Key thinkers in the movement against the Homeric or Pagan tradition are what Saul calls, "Conscious Thinkers." You can spot them by their tell-tale ways. They ask a lot of questions. They resist the group. They challenge the status quo. They are obsessed with ethics. They are always searching for the truth. They believe in the individual. They avoid the written word (because it can so easily be misunderstood) and instead choose to act. They are democratic. Think of Socrates, Jesus, Francis of Assisi, Gandhi, Mother Theresa.
And who are the Unconscious Thinker? The Republicans, like Plato, who value the written because it solidifies and codifies, they value power and devalue the individual. They like laws, not for justice but for power and fear. They are utopian. They are anti-democratic, even if they fain a love for democracy. They esteem ideology, abstraction, rationality. They promote the old answers, the easy answers. They tempt with myth, simplification and emotional appeal. They control and placate. They disdain the citizen and establish class systems. They are corporate, managerial and contractual. They promote Mimesis, violence, and competition.

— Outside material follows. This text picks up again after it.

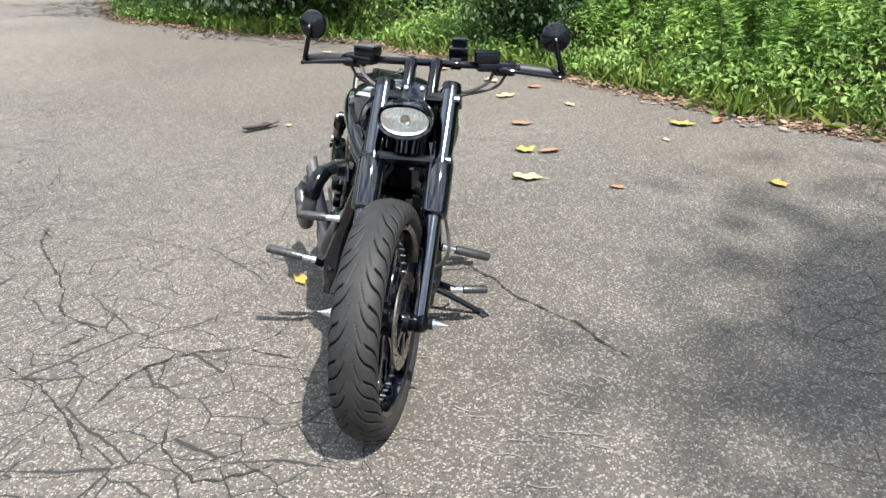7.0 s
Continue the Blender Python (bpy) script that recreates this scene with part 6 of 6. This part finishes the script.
LC = {"yellow": leaf_colour("yellow_dead_leaf", (0.36, 0.26, 0.05), (0.3, 0.17, 0.04)), "lime": leaf_colour("yellow_green_leaf", (0.26, 0.26, 0.06), (0.3, 0.2, 0.06)),
      "tan": leaf_colour("tan_dead_leaf", (0.42, 0.32, 0.19), (0.33, 0.23, 0.13)), "rust": leaf_colour("rust_dead_leaf", (0.2, 0.1, 0.055), (0.3, 0.17, 0.09)), "dark": leaf_colour("dark_dead_bark", (0.025, 0.02, 0.017), (0.045, 0.035, 0.028))}
WORDS = {"yellow": "yellow fallen leaf with curled edges on the asphalt", "lime": "yellow-green fallen leaf on the asphalt", "tan": "pale tan dry leaf curled on the asphalt", "rust": "rust-brown dry leaf on the asphalt", "dark": "dark curled scrap of bark on the asphalt"}


def fallen_leaf(x, y, size, colour, turn, seed, slim=0.6):
    """A lobed leaf, bent along its rib, with curled edges."""
    r = np.random.default_rng(seed)
    n_ = 22
    ring = []
    for a in np.linspace(0, 2 * math.pi, n_, endpoint=False):
        lob = 1 + 0.16 * math.cos(5 * a) + 0.08 * r.normal()
        px_, py_ = math.cos(a) * 0.5 * lob, math.sin(a) * 0.5 * slim * lob
        ring.append((px_, py_, 0.10 * abs(py_) / slim * 2 * r.uniform(0.5, 1.3) + 0.10 * (px_ ** 2) * 2 + 0.02))
    bm = bmesh.new()
    rib = [bm.verts.new((px_, 0, 0.012 + 0.08 * px_ ** 2)) for px_ in np.linspace(-0.36, 0.36, 5)]
    out_ = [bm.verts.new(p) for p in ring]
    mid = [bm.verts.new((p[0] * 0.6, p[1] * 0.55, p[2] * 0.35 + 0.012)) for p in ring]
    for k_ in range(n_):
        bm.faces.new((out_[k_], out_[(k_ + 1) % n_], mid[(k_ + 1) % n_], mid[k_]))
    bm.faces.new(mid)
    bmesh.ops.delete(bm, geom=rib, context="VERTS")
    stalk = shift(tube([(0.45, 0, 0.04), (0.6, 0.03, 0.05), (0.78, 0.02, 0.03)], [0.014, 0.011, 0.009], 6), Matrix())
    root = tagged(new("fallen_leaf" if colour != "dark" else "bark_scrap"), WORDS[colour], "leaf" if colour != "dark" else "bark")
    root.matrix_basis = pose(x, y, 0.003, 0, 0, turn) @ Matrix.Scale(size, 4)
    b = part("blade", bm, LC[colour], root)
    sol_ = b.modifiers.new("thickness", "SOLIDIFY")
    sol_.thickness = 0.012
    if colour != "dark":
        part("stalk", stalk, LC[colour], root)


for q, (x, y, sz, colour, turn) in enumerate(((0.742, -0.365, 0.105, "yellow", 20), (-0.458, 0.842, 0.17, "tan", 70), (-1.02, 0.93, 0.14, "lime", 40), (-0.97, 1.09, 0.15, "rust", 100), (-0.132, 2.204, 0.12, "lime", 10), (-1.457, 2.133, 0.16, "lime", 60),
                                           (-1.50, 2.42, 0.15, "rust", 140), (-1.685, 1.025, 0.14, "rust", 80), (-2.604, 1.048, 0.17, "tan", 120), (-3.243, 1.013, 0.17, "tan", 30), (-0.219, 1.314, 0.085, "rust", 50), (-1.98, -0.694, 0.06, "tan", 0),
                                           (0.118, -4.672, 0.16, "tan", 15), (2.174, 1.644, 0.07, "yellow", 200), (2.0, 2.393, 0.10, "rust", 250), (-2.2, 1.5, 0.12, "tan", 20), (-2.9, 1.35, 0.13, "rust", 75), (-3.9, 0.6, 0.15, "tan", 110), (-4.4, -0.1, 0.16, "lime", 130), (-5.2, -0.6, 0.14, "tan", 60),
                                           (-3.6, -0.2, 0.12, "tan", 35), (-1.1, 1.9, 0.07, "tan", 10), (0.4, 2.9, 0.08, "rust", 70), (1.25, 3.2, 0.09, "rust", 20))):
    fallen_leaf(x, y, sz, colour, turn, 300 + q, 0.5 + 0.2 * (q % 3) / 2)
fallen_leaf(-1.91, -0.90, 0.29, "dark", 124, 400, 0.34)
fallen_leaf(-1.70, -2.78, 0.24, "dark", 60, 401, 0.4)

# ---------- long cracks ----------
# flat dark ribbons carry the shadow inside the cracks as colour
CRACK_DARK = mat("crack_shadow", (0.014, 0.012, 0.010), (0.022, 0.019, 0.016), 0.95, scale=40)


def crack(points, width, seed):
    r = np.random.default_rng(seed)
    p = np.array(points, float)
    s_ = np.r_[0, np.cumsum(np.linalg.norm(np.diff(p, axis=0), axis=1))]
    t_ = np.arange(0, s_[-1], 0.022)
    c = np.stack([np.interp(t_, s_, p[:, i_]) for i_ in (0, 1)], 1)
    d_ = unit(np.gradient(c, axis=0))
    nn = np.stack([-d_[:, 1], d_[:, 0]], 1)
    c += nn * (np.cumsum(r.normal(size=len(c))) * 0.004)[:, None] * np.sin(np.linspace(0, math.pi, len(c)))[:, None] + nn * r.normal(size=(len(c), 1)) * 0.004
    w = width * np.clip(0.55 + 0.5 * r.normal(size=len(c)), 0.25, 1.6)[:, None] * np.clip(np.minimum(np.arange(len(c)), len(c) - 1 - np.arange(len(c))) / 6, 0.15, 1)[:, None]
    v_ = np.concatenate([np.c_[c + nn * w, np.full(len(c), 0.0085)], np.c_[c - nn * w, np.full(len(c), 0.0085)]])
    k_ = np.arange(len(c) - 1)
    f_ = np.stack([k_, k_ + 1, k_ + 1 + len(c), k_ + len(c)], 1)
    tagged(put("crack", np_mesh("crack", v_, f_), CRACK_DARK), "dark crack in the worn asphalt", "crack", kind="structure")


LONG_CRACKS = (
        ([(0.62, 0.33), (0.826, 0.46), (0.989, 0.544), (1.124, 0.623), (1.251, 0.708), (1.429, 0.775), (1.62, 0.9)], 0.0055),
        ([(1.68, -0.98), (1.51, -0.93), (1.38, -0.85), (1.3, -0.69), (1.28, -0.53), (1.23, -0.43), (1.12, -0.37), (1.0, -0.31)], 0.0045),
        ([(1.68, -0.7), (1.82, -0.67), (2.01, -0.54), (2.02, -0.48), (1.98, -0.37), (1.96, -0.27)], 0.006),
        ([(1.27, -1.41), (1.44, -1.22), (1.66, -1.01), (1.93, -0.87)], 0.005),
        ([(1.28, -0.53), (1.36, -0.42), (1.42, -0.25)], 0.004),
        ([(-0.11, -1.74), (0.12, -1.7), (0.55, -1.45), (0.94, -1.28), (1.1, -1.12), (1.3, -1.28)], 0.0045))
for q, (line, w) in enumerate(LONG_CRACKS):
    crack(line, w, 500 + q)

# ---------- pale scrapes in the asphalt ----------
SCRAPE = mat("scraped_stone", (0.24, 0.225, 0.20), (0.15, 0.14, 0.125), 0.9, scale=60)


def scrapes(x, y, spread, count, turn, length, seed):
    """A patch of short pale scratches, roughly alongside one another."""
    r = np.random.default_rng(seed)
    vs, fs = [], []
    for _ in range(count):
        a = radians(turn) + r.normal() * 0.35
        d_, n_ = np.array([math.cos(a), math.sin(a)]), np.array([-math.sin(a), math.cos(a)])
        c = np.array([x, y]) + r.normal(size=2) * spread
        ln = length * r.uniform(0.3, 1.3)
        k_ = np.linspace(-0.5, 0.5, 7)
        mid = c + d_ * (k_ * ln)[:, None] + n_ * (0.25 * ln * (k_ ** 2 - 0.1) * r.normal())[:, None]
        w = 0.0026 * r.uniform(0.4, 1.3, 7) * np.array([0.2, 0.8, 1, 1, 1, 0.8, 0.2])
        b_ = len(vs) * 14
        vs.append(np.concatenate([np.c_[mid + n_ * w[:, None], np.full(7, 0.0075)], np.c_[mid - n_ * w[:, None], np.full(7, 0.0075)]]))
        fs += [(b_ + q, b_ + q + 1, b_ + q + 8, b_ + q + 7) for q in range(6)]
    tagged(put("scrape_marks", np_mesh("scrape_marks", np.concatenate(vs), fs), SCRAPE), "pale scratches scraped into the asphalt", "scratches", kind="stuff")


scrapes(1.05, -0.05, 0.06, 10, 100, 0.10, 701)
scrapes(1.85, 0.42, 0.14, 22, 70, 0.09, 702)
scrapes(2.25, 0.40, 0.05, 6, 75, 0.07, 703)
scrapes(1.45, 0.72, 0.2, 8, 40, 0.05, 704)

# ---------- notice board in the weeds ----------
# white enamel greyed: the shade it stands in is in the colour
BOARD = mat("dimmed_white_enamel", (0.45, 0.45, 0.43), (0.36, 0.36, 0.33), 0.6, scale=6)
RED_INK = mat("faded_red_ink", (0.42, 0.06, 0.035), (0.34, 0.06, 0.04), 0.6, scale=30)
BLUE_INK = mat("blue_ink", (0.03, 0.05, 0.16), (0.04, 0.07, 0.2), 0.6, scale=30)
DARK_INK = mat("dark_ink", (0.04, 0.045, 0.04), (0.06, 0.06, 0.05), 0.6, scale=30)
sign = tagged(new("notice_board"), "small white notice board with red and blue bars on a post", "sign")
sign.matrix_basis = pose(-5.47, 1.81, 0, 0, 0, 66.7)
part("post", block((0, 0.03, 0.62), (0.05, 0.04, 1.24), 0.004), BARK, sign)
panel_ = part("panel", block((0, 0, 1.20), (0.44, 0.014, 0.54), 0.004), BOARD, sign, "white enamel panel")
for x, z, w, h, ink in [(-0.16 + 0.075 * q, 1.405, 0.055, 0.06, RED_INK) for q in range(5)] + [(-0.13, 1.315, 0.06, 0.065, RED_INK), (-0.05, 1.315, 0.06, 0.065, RED_INK), (0.07, 1.315, 0.05, 0.05, DARK_INK), (0.04, 1.235, 0.26, 0.022, DARK_INK), (0.0, 1.08, 0.43, 0.12, BLUE_INK)]:
    part("writing_bar", block((x, -0.0085, z), (w, 0.003, h), 0.0006), ink, panel_)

Saul writes about Jung and Freud and suggests that they made the too common blunder that is made when we attempt to examine the human life. They uncovered things about the self that had been hidden. They brought into the light things we didn't know about ourselves. It seemed like a great chance to know more about us. But the opposite happened. That seething mass of unconscious irrationality scared us to death. It was so HOMERIC! It painted a picture of us pushed about by our sexual and unconscious selves unable to change or find control. But as so often happens the medium became the message. Instead of understanding ourselves we just had more vocabulary. It is all about communication. Unconsciousness is a lack of communication with ourselves. Awareness is framed by understanding. Jung and Freud have not really helped us understand ourselves much, Socrates and Jesus hold better keys. And so do Quakers, who have championed conscious awareness of victims and others for many years.